Vou prestigiar também as autoras do “Dezmioladas 3,” que tem sessão de autógrafos dia 10, às 14h30 no Memorial do RS e, nesse dia dedicado às gurias, às 16h00 vou conferir “As Jornalistas”, de Benedito Saldanha, para saber quais das minhas talentosas amigas foram contempladas. No dia 12, às 17h30 vou buscar meu exemplar de “Anotações de Um Leitor Curioso”, devidamente autografado pelo Antônio Goulart. Mais do que o leitor curioso do título, o Goulart esbanja experiência e talento.

Antes, dia 9, participo – eu e mais 27 autores -  da sessão de autógrafos do “Todos por Um”, dedicado ao José Luiz Previdi, no segundo andar do Memorial do RS. Acho  que reservaram um andar inteiro porque é autor que  não acaba mais. E agora permitam-me vender meu peixe: dia 8, próxima sexta-feira, tem a sessão de autógrafos do “Quando Eu Fiz 69”, já  em segunda edição. Atenção para o horário: das 18h30 às 19h30. Depois estão liberados para o happy.

Por fim, gostaria de indicar algumas obras as quais já tive acesso e que merecem atenção daqueles que apreciam a boa literatura. Começo pelo Pedro Gonzaga, meu primo literário mais talentoso, que está me deliciando com seu “Antes não era tarde”, lançado semana passada e que teve autógrafos na Feira no domingo. Quem também está me deliciando com sua obra é o Gustavo Machado com “Cavalos e Armas”, ótimo romance numa edição caprichada lançada este ano. Recomendo também o Léo Ustarroz, engenheiro que enveredou pela literatura e já está no segundo livro, “Regaste em Pamplona”. O autor estará na Feira nesta segunda-feira às 17 h falando da sua obra na banca nº 3,  da editora Metamorfose.
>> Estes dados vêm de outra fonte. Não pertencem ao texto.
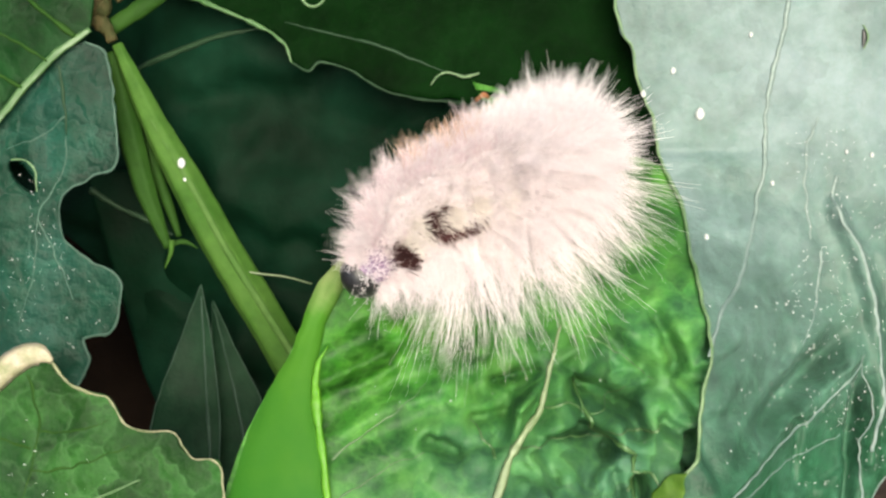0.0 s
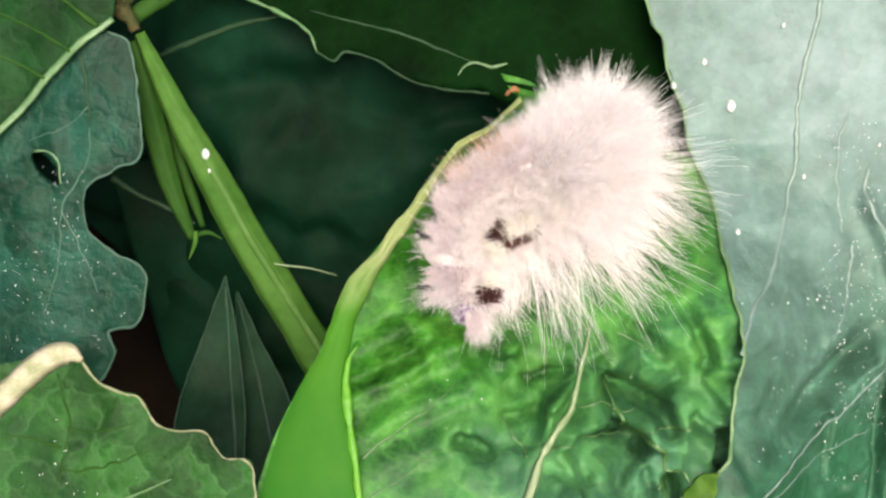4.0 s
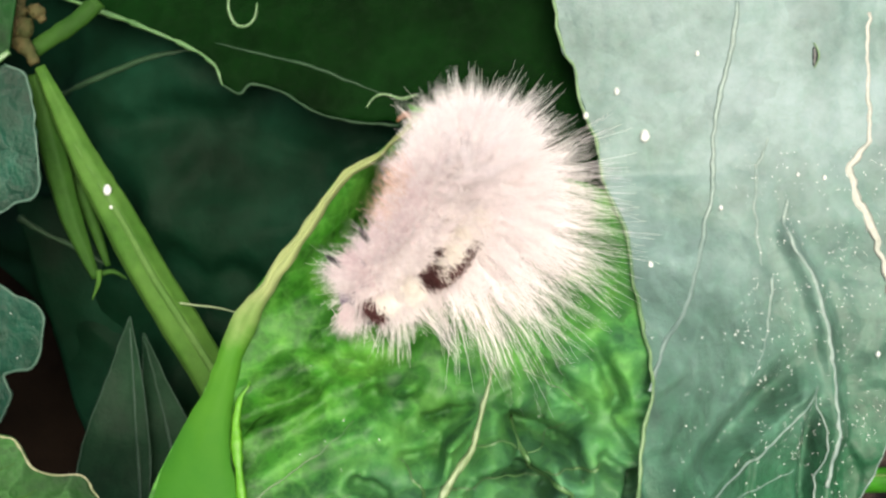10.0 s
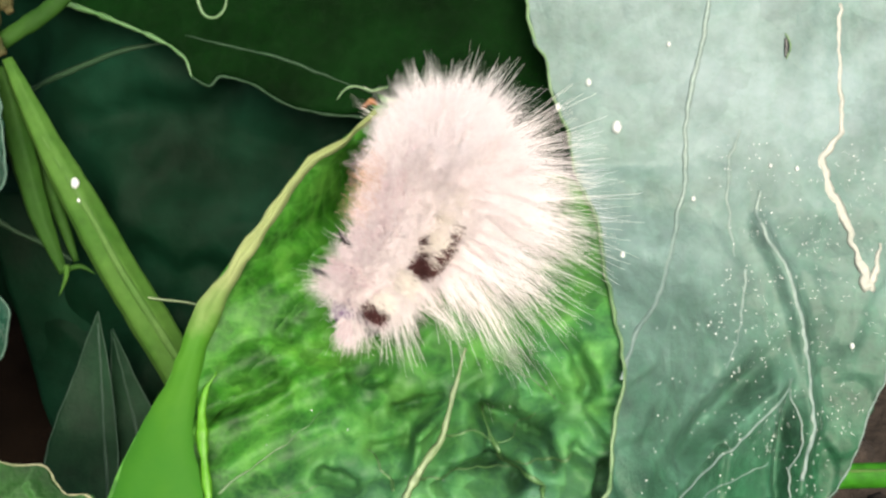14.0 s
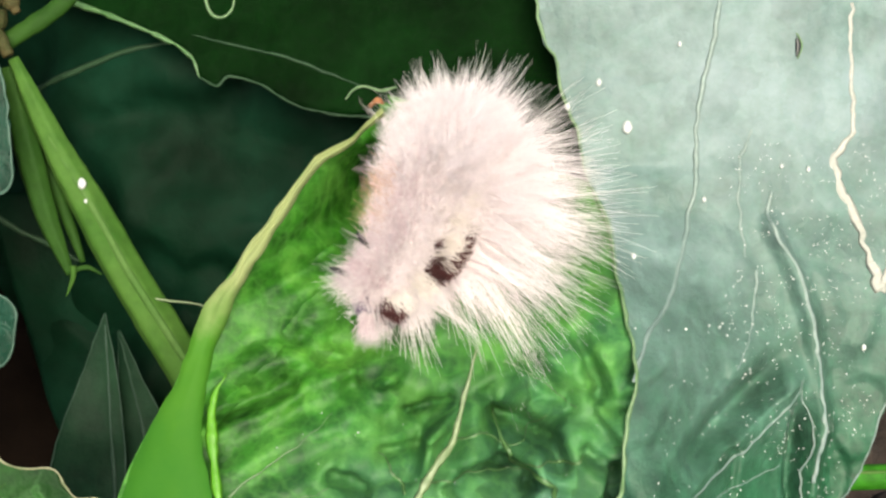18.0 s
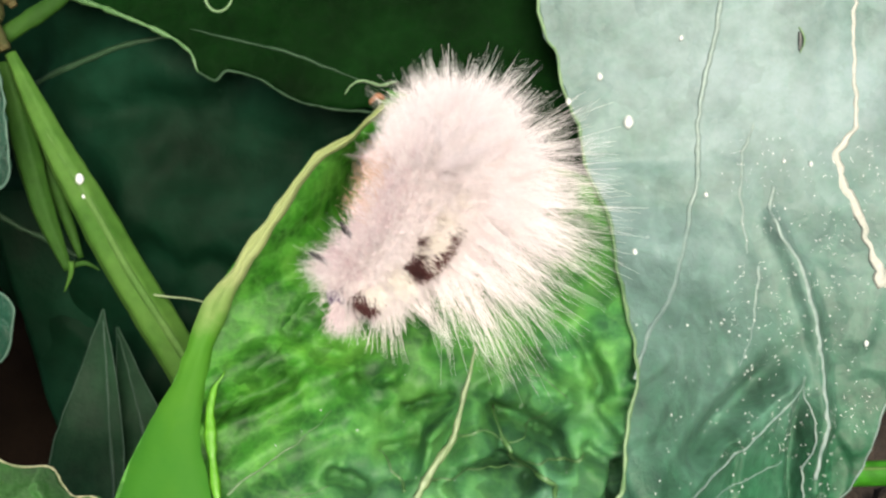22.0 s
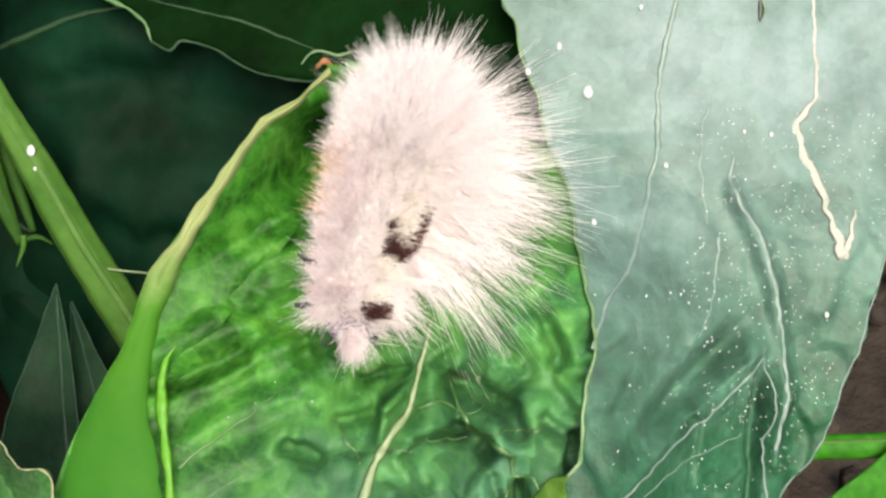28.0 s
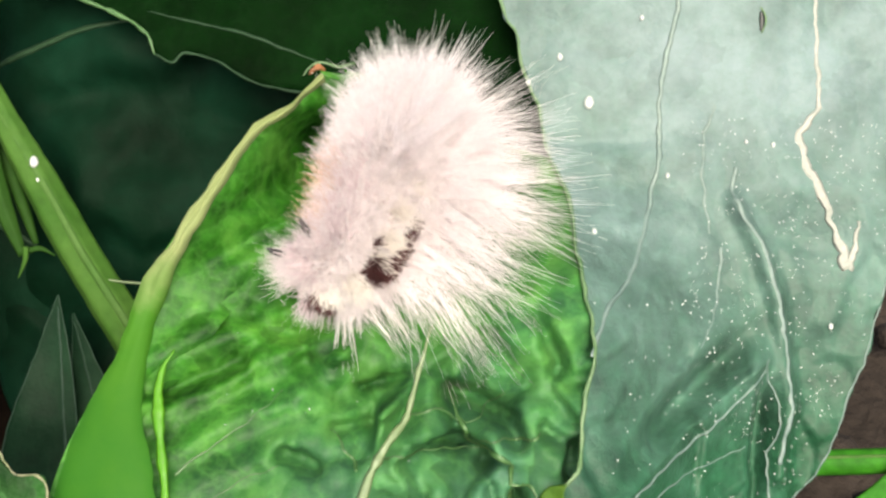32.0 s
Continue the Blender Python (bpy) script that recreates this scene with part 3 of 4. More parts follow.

Para completar meu pacote de leituras para os próximos meses fica faltando apenas o livro  do Gilberto Jasper, “O Tempo é o Senhor da Razão e Outras Crônicas”, que será lançado  dia 21, certamente numa concorrida sessão de autógrafos, marcada para o Chalé  da Praça 15. Depois de garantir a dedicatória do alemão Giba, vale pedir  um chope e petiscos, interagir com os amigos e ouvir as conversas da mesa ao lado, porque é para isso que também servem as sessões de autógrafos.